Brock University President and Vice-Chancellor Dr. Gervan Fearon was honoured by a prestigious organization last week for his impact in education.
The Michaëlle Jean Foundation — established by The Right Honorable Michaëlle Jean, the 27th Governor General of Canada (2005–2010) — recognized Fearon with the Influencer Award at the National Black Canadians Summit, held Dec. 4 to 6 at the Toronto Reference Library.
The award was created to honour Canadians of African descent who have stood out in their ability to shape ideas and perspectives while driving innovation in Canada through their scholarship, activism and organizational leadership.
“We are truly delighted to honour Dr. Gervan Fearon with the Influencer Award for his achievements in the areas of academia, scholarship, public policy and administrative leadership,” said Peter Flegel, Director of Programming and Development at the Michaëlle Jean Foundation. “Canada’s first university president of African descent, Dr.
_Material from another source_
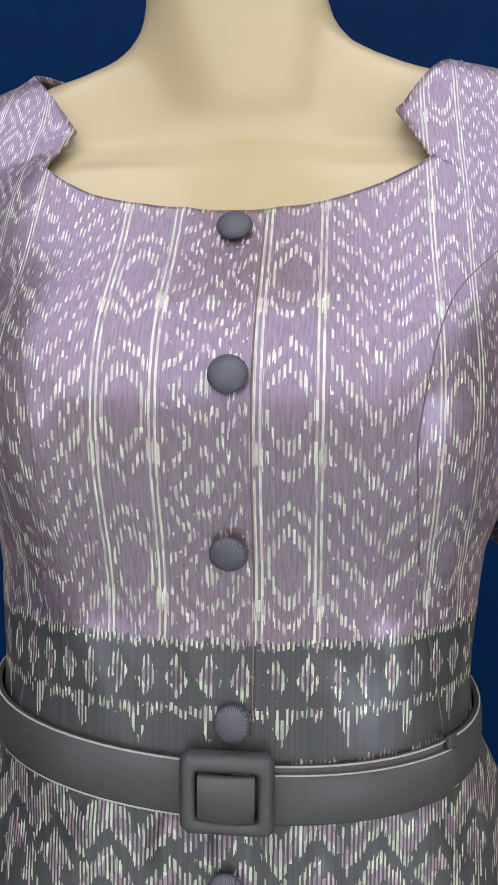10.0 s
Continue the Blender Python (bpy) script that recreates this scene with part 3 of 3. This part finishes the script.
def skirt():
    folds = list(FOLDS)
    for i, b in enumerate(range(104, 266, 16)):
        folds.append((b, 0.265 if i % 2 == 0 else 0.335, b, b))
    n = len(folds)
    hb = np.radians([f[0] if f[0] > -100 else f[0] for f in folds])
    hr = np.array([f[1] for f in folds])
    yb = np.array([float(f[2]) for f in folds])
    hem = np.stack([HEM_C[0] + hr * np.sin(hb), HEM_C[1] - hr * np.cos(hb)], -1)
    low = np.array([0.458 if f[0] < -0.5 and f[0] > -75 else 0.405 if 0 < f[0] < 60 else 0.432 if 60 <= f[0] < 95 else 0.468 for f in folds])
    per, nv = 16, 64
    t = np.arange(per) / per

    def smooth(x):
        p0, p1, p2, p3 = np.roll(x, 1, 0), x, np.roll(x, -1, 0), np.roll(x, -2, 0)
        out = []
        for q in t:
            out.append(0.5 * (2 * p1 + (p2 - p0) * q + (2 * p0 - 5 * p1 + 4 * p2 - p3) * q * q + (3 * p1 - p0 - 3 * p2 + p3) * q**3))
        return np.stack(out, 1).reshape(n * per, *x.shape[1:])

    def turn(keys):
        ext = np.append(keys, keys[0] + 360)
        b = np.concatenate([ext[i] + (ext[i + 1] - ext[i]) * t for i in range(n)])
        for _ in range(12):
            pad = np.concatenate([[b[-1] - 360], b, [b[0] + 360]])
            b = (pad[:-2] + 2 * b + pad[2:]) / 4
        return b
    bear, cloth = turn(yb), np.radians(turn(np.array([float(f[3]) for f in folds])))
    hem, low = smooth(hem), smooth(low)
    nu = n * per
    rb = np.radians(bear)
    yoke = ring(rb, 1.1260 - 0.006 * np.sin(rb) ** 2, 0.1600, 1.0098, 1.221)
    # the drape without its folds
    calm = np.stack([HEM_C[0] + 0.285 * np.sin(rb), HEM_C[1] - 0.245 * np.cos(rb)], -1)
    front = np.clip((np.cos(rb) - 0.25) / 0.4, 0, 1)[:, None]
    ridge = np.linalg.norm(hem - HEM_C, axis=-1)
    ridge = np.clip(ridge - 0.255, -0.07, 0.05)
    rows = []
    for q in np.linspace(0, 1, nv):
        w = q**0.90
        k = np.clip(q / 0.16, 0, 1)
        k = 0.5 + 0.5 * k * k * (3 - 2 * k)
        k = k * (1 + 0.9 * math.exp(-((q - 0.24) / 0.18) ** 2) + front * 0.35 * math.exp(-((q - 0.42) / 0.26) ** 2))
        end = calm * (1 - k) + hem * k
        xy = yoke[:, :2] * (1 - w) + end * w
        swell = 0.010 * math.sin(math.pi * min(q / 0.25, 1))
        xy = xy + swell * np.stack([np.sin(rb), -np.cos(rb)], -1) * (np.abs(np.sin(rb)) ** 2)[:, None]
        swell = 0.20 * math.exp(-((q - 0.20) / 0.17) ** 2)
        xy = xy + swell * ridge[:, None] * np.stack([np.sin(rb), -np.cos(rb)], -1)
        z = yoke[:, 2] * (1 - q) + low * q
        rows.append(np.concatenate([xy, z[:, None]], -1))
    p = np.stack(rows)
    outward = np.stack([np.sin(rb), -np.cos(rb)], -1)
    for _ in range(6):
        p[..., :2] += outward * np.clip(0.007 - lower_field(p), 0, 0.03)[..., None]
    phi = cloth * (0.72 + 0.28 * np.clip(np.abs(cloth) / 1.2, 0, 1))
    rho = 0.145 + 0.70 * np.linspace(0, 1, nv)[:, None]
    ease = np.clip((np.abs(phi) - 0.6) / 0.7, 0, 1)
    width = (0.18 + 0.38 * np.linspace(0, 1, nv)[:, None]) * (1 - ease) + 0.85 * rho * ease
    u, v = width * np.sin(phi), 0.85 * rho * np.cos(phi)
    faces = grid_faces(nv, nu, True)
    ob = mesh_object("skirt", p.reshape(-1, 3), faces[:, ::-1], IKAT_SKIRT, dress, "full flared lilac ikat silk skirt in deep folds", np.stack([u, v], -1).reshape(-1, 2))
    thicken(ob, 0.002)
    edge = p[-1][::4] + np.array([0, 0, 0.0015])
    part("hem_edge", tube(edge, 0.0009, 5, True), THREAD, dress, "rolled silk hem")
    part("hip_seam", tube((p[0] * 1.0 + np.concatenate([outward * (0.0028 - 0.0012 * np.sin(rb) ** 2)[:, None], 0 * rb[:, None] + 0.0004], -1))[::4], 0.0008, 5, True), PIPING, dress, "piped hip seam")


skirt()


# armhole and hem of each sleeve, from the armpit over the front and the outer side to the back
SLEEVES = {
    1: ([(0.116, 1.085, 1.372), (0.119, 1.078, 1.402), (0.130, 1.088, 1.442), (0.149, 1.100, 1.466), (0.166, 1.113, 1.472), (0.181, 1.125, 1.474), (0.191, 1.135, 1.474),
         (0.197, 1.158, 1.473), (0.195, 1.185, 1.470), (0.184, 1.208, 1.460), (0.163, 1.222, 1.432), (0.135, 1.212, 1.400), (0.118, 1.150, 1.372)],
        [(0.128, 1.118, 1.284), (0.147, 1.086, 1.284), (0.174, 1.079, 1.294), (0.1985, 1.083, 1.303), (0.2045, 1.126, 1.303), (0.225, 1.148, 1.303), (0.264, 1.108, 1.309),
         (0.305, 1.136, 1.317), (0.288, 1.186, 1.300), (0.246, 1.208, 1.277), (0.205, 1.222, 1.270), (0.150, 1.222, 1.274), (0.118, 1.165, 1.282)]),
    -1: ([(-0.163, 1.105, 1.368), (-0.166, 1.098, 1.400), (-0.176, 1.105, 1.438), (-0.193, 1.122, 1.462), (-0.214, 1.131, 1.469), (-0.234, 1.145, 1.472), (-0.249, 1.160, 1.474),
          (-0.256, 1.178, 1.474), (-0.252, 1.198, 1.470), (-0.240, 1.216, 1.460), (-0.222, 1.226, 1.440), (-0.190, 1.222, 1.405), (-0.165, 1.160, 1.370)],
         [(-0.160, 1.118, 1.281), (-0.182, 1.088, 1.279), (-0.207, 1.074, 1.280), (-0.219, 1.104, 1.288), (-0.246, 1.082, 1.296), (-0.284, 1.098, 1.300), (-0.318, 1.128, 1.302),
          (-0.331, 1.152, 1.300), (-0.317, 1.186, 1.280), (-0.288, 1.205, 1.262), (-0.258, 1.214, 1.256), (-0.195, 1.215, 1.270), (-0.158, 1.165, 1.280)]),
}


def loop_curve(points, per):
    """A smooth closed curve through points."""
    x = np.asarray(points, float)
    p0, p2, p3 = np.roll(x, 1, 0), np.roll(x, -1, 0), np.roll(x, -2, 0)
    out = [0.5 * (2 * x + (p2 - p0) * q + (2 * p0 - 5 * x + 4 * p2 - p3) * q * q + (3 * x - p0 - 3 * p2 + p3) * q**3) for q in np.arange(per) / per]
    return np.stack(out, 1).reshape(-1, x.shape[1])


def settle(p, gap):
    """Points moved along the trunk's slope until they lie gap above it."""
    p = p.copy()
    for _ in range(5):
        f = torso_field(p)
        g = np.stack([(torso_field(p + e) - f) / 0.002 for e in np.eye(3) * 0.002], -1)
        p -= (f - gap)[..., None] * g / np.maximum((g * g).sum(-1, keepdims=True), 0.2)
    return p


def sleeve(side):
    """Flutter sleeve: gathered at the dropped shoulder seam, flaring to a folded hem."""
    per, nv = 26, 44
    top, hem = (loop_curve(q, per) for q in SLEEVES[side])
    top = settle(top, GAP + 0.0012)
    nu = len(top)
    a = np.arange(nu) / nu
    fold = np.exp(-((a - 0.27) / 0.13) ** 4)
    calm = hem
    for _ in range(1400):
        calm = 0.5 * calm + 0.25 * (np.roll(calm, 1, 0) + np.roll(calm, -1, 0))
    full = np.exp(-((a - 0.47) / 0.20) ** 2)
    mid = (top.mean(0) + hem.mean(0)) / 2
    away = hem - mid
    away[:, 2] = 0
    away /= np.linalg.norm(away, axis=-1, keepdims=True)
    rows = []
    for q in np.linspace(0, 1, nv):
        w = q**0.92
        p = top * (1 - w) + hem * w + (hem - calm) * (fold * 0.95 * math.sin(math.pi * min(1, q + 0.04)) ** 0.8)[:, None]
        puff = (0.006 + (0.003 if side < 0 else 0.009) * full) * math.sin(math.pi * min(1, q / 0.75)) * math.exp(-1.6 * q)
        gather = 0.0026 * np.cos(2 * np.pi * a * 31 + 3 * np.sin(a * 17)) * full * math.exp(-((q - 0.06) / 0.075) ** 2)
        soft = 0.0035 * np.cos(2 * np.pi * a * 9 + 1.0) * full * math.sin(math.pi * q)
        p = p + away * (puff + gather + soft)[:, None]
        rows.append(p)
    p = np.stack(rows)
    # the cloth stays clear of the shoulder and the bodice
    for _ in range(4):
        p[1:] += away * np.clip(GAP + 0.003 - torso_field(p[1:]), 0, 0.012)[..., None]
    # the pattern closes in a seam under the arm
    p = np.concatenate([p, p[:, :1]], 1)
    v = arc(p) - 0.06
    u = np.repeat(np.linspace(0, 0.19, nv)[:, None], nu + 1, 1)
    f = grid_faces(nv, nu + 1, False)
    ob = mesh_object("sleeve", p.reshape(-1, 3), f if side < 0 else f[:, ::-1], IKAT_SLEEVE, dress, "flared flutter sleeve of lilac ikat silk", np.stack([u, v], -1).reshape(-1, 2))
    ob.data.materials.append(LINING)
    thicken(ob, 0.0012, -1.0).modifiers["thickness"].material_offset = 1
    part("armhole_seam", tube(p[0][::2], 0.0006, 5), THREAD, dress, "dark gathered armhole seam")
    part("sleeve_hem", tube(p[-1][::2], 0.0008, 5), THREAD, dress, "narrow rolled sleeve hem")


sleeve(-1)
sleeve(1)


def front_y(x, z):
    """The bodice's front at a place."""
    o = np.array([[x, 1.12, z]])
    return float(shell(o, np.array([[0.0, -1.0, 0.0]]))[0, 1])


def button(x, z, y=None):
    bm = bmesh.new()
    bmesh.ops.create_uvsphere(bm, u_segments=28, v_segments=14, radius=0.0085)
    for q in bm.verts:
        q.co.z *= 0.52 if q.co.z > 0 else 0.30
    ob = part("button", bm, BUTTON, dress, "domed button covered in charcoal silk")
    y0 = front_y(x, z) if y is None else y
    y1 = front_y(x, z + 0.012) if y is None else y
    tilt = math.degrees(math.atan2(y1 - y0, 0.012))
    ob.matrix_world = pose(x, y0 - 0.004, z, 90 - tilt, 0, 0)


for bx, bz in ((-0.017, 1.448), (-0.013, 1.382), (-0.014, 1.304), (-0.012, 1.228)):
    button(bx, bz)
button(-0.014, 1.151, 1.012)


# ---- belt ----
def belt():
    root = tagged(new("belt"), "charcoal silk covered belt with a square buckle round the waist", "belt")
    nu = 241
    az = np.radians(np.linspace(-180, 180, nu))
    prof = [(-0.0130, 0.000), (-0.0138, 0.0018), (-0.0125, 0.0034), (0.0, 0.0042), (0.0125, 0.0034), (0.0138, 0.0018), (0.0130, 0.000)]
    rows = []
    for dz, off in prof:
        lift = 1.2005 - 0.004 * np.sin(az) - 0.004 * np.cos(az)
        hug = shell(np.array([CX, 1.105, 1.205]), aim(np.degrees(az), 0 * az), GAP + 0.0004 + off * 0.8)
        hug[:, 2] = lift + dz
        rows.append(hug)
    p = np.stack(rows)
    ob = mesh_object("band", p.reshape(-1, 3), grid_faces(len(prof), nu, False), GREY, root)
    for k in (1, 5):
        q = (p[k] * 0.55 + p[k + (1 if k == 1 else -1)] * 0.45)[::3] + np.array([0, -0.0004, 0])
        part("stitching", tube(q, 0.0005, 4), PALE_THREAD, ob, "pale stitched edge")
    tip = np.linspace(4, 61, 60)
    over = []
    for dz, off in ((-0.0118, 0.0), (-0.0124, 0.0016), (-0.0110, 0.0026), (0.0, 0.0034), (0.0108, 0.0028), (0.0122, 0.0018), (0.0116, 0.0)):
        hug = shell(np.array([CX, 1.105, 1.205]), aim(tip, 0 * tip), GAP + 0.0028 + off)
        b = np.radians(tip)
        hug[:, 2] = 1.1993 - 0.004 * np.sin(b) - 0.004 * np.cos(b) + dz
        over.append(hug)
    over = np.stack(over)
    tongue = mesh_object("tongue", over.reshape(-1, 3), grid_faces(7, 60, False), GREY, root, "overlapping belt end")
    part("stitching", tube((over[5] * 0.6 + over[4] * 0.4)[::2] + np.array([0, -0.0003, 0]), 0.0004, 4), PALE_THREAD, tongue)
    bulge = [[(-0.0135 + x, 1.0035 - 0.0028 * math.cos(x * 95), 1.1985 + z) for x in np.linspace(-0.0125, 0.0125, 13)] for z in (-0.0112, -0.0104, 0.0, 0.0092, 0.0100)]
    bulge = np.array(bulge)
    bulge[0, :, 1] += 0.003
    bulge[-1, :, 1] += 0.003
    mesh_object("strap_in_buckle", bulge.reshape(-1, 3), grid_faces(5, 13, False), GREY, root)
    # buckle
    bm, ringv = bmesh.new(), []
    cx, cy, cz = -0.0135, 1.006, 1.1985
    for ox, oz, yy in ((0.0205, 0.0180, 0.0045), (0.0210, 0.0185, 0.0), (0.0195, 0.0170, -0.0035), (0.0165, 0.0140, -0.0045), (0.0140, 0.0115, -0.0030), (0.0132, 0.0107, 0.0045)):
        c, loop = 0.004 if ox > 0.016 else 0.002, []
        for sx, sz, q0 in ((1, 1, 0), (-1, 1, 90), (-1, -1, 180), (1, -1, 270)):
            for q in (0, 30, 60, 90):
                b = math.radians(q0 + q)
                loop.append(bm.verts.new((cx + sx * (ox - c) + c * math.cos(b), cy + yy, cz + sz * (oz - c) + c * math.sin(b))))
        ringv.append(loop)
    for a, b in zip(ringv, ringv[1:]):
        for i in range(16):
            bm.faces.new((a[i], a[(i + 1) % 16], b[(i + 1) % 16], b[i]))
    bmesh.ops.recalc_face_normals(bm, faces=bm.faces)
    part("buckle", bm, GREY, root, "square buckle covered in charcoal silk")
    q = shell(np.array([CX, 1.105, 1.205]), aim(np.array([60.0, 62.5]), np.zeros(2)), GAP + 0.0048)
    q[:, 2] = 1.1965
    d = (q[1] - q[0])
    bm = box_bm(-0.0030, 0.0030, -0.0012, 0.0012, 0.0095, 0.0160, 0.0008)
    ob = part("keeper_loop", bm, GREY, root, "narrow silk belt loop")
    ob.matrix_world = pose(*q[0], 0, 0, math.degrees(math.atan2(d[1], d[0])))


belt()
Fearon stands as a transformative influencer whose passion for and commitment to community development, teaching, research and knowledge have seen him innovate and drive impact in his positions as a top university administrator of two institutions of higher learning.”
Prior to taking on the lead role at Brock in August, Fearon was the President of Manitoba’s Brandon University.
During his event remarks, Fearon emphasized the importance of post-secondary education in supporting individual and community success and development.
He used the occasion to “congratulate and recognize the numerous outstanding university students, faculty and staff members across the country who work hard every day to contribute to their communities,” while also crediting the family and community members who support them on their path to success.
In an effort to benefit all Canadians and advance the development of an inclusive society, the three-day National Black Canadians Summit saw participants work on an inclusive agenda and strategies for promoting increased democratic participation, improving educational outcomes, enhancing justice and community safety, and improving mental and physical health outcomes within black Canadian communities.
The event included speeches by The Right Honorable Michaëlle Jean, Ahmed H. Hussen, Minister of Immigration, Refugees and Citizenship, and John Tory, Mayor of Toronto.
A number of individuals were recognized at the summit, receiving awards for their contributions and accomplishments, including The Honorable Jean Augustine, the first black female MP and Cabinet minister; Cameron Bailey, Artistic Director, Toronto International Film Festival; Angela Cassie, Vice-President, Public Affairs and Programs, Canadian Museum for Human Rights in Winnipeg; and Michael Lee Chin, Founder and Chairman, Portland Holdings, Inc.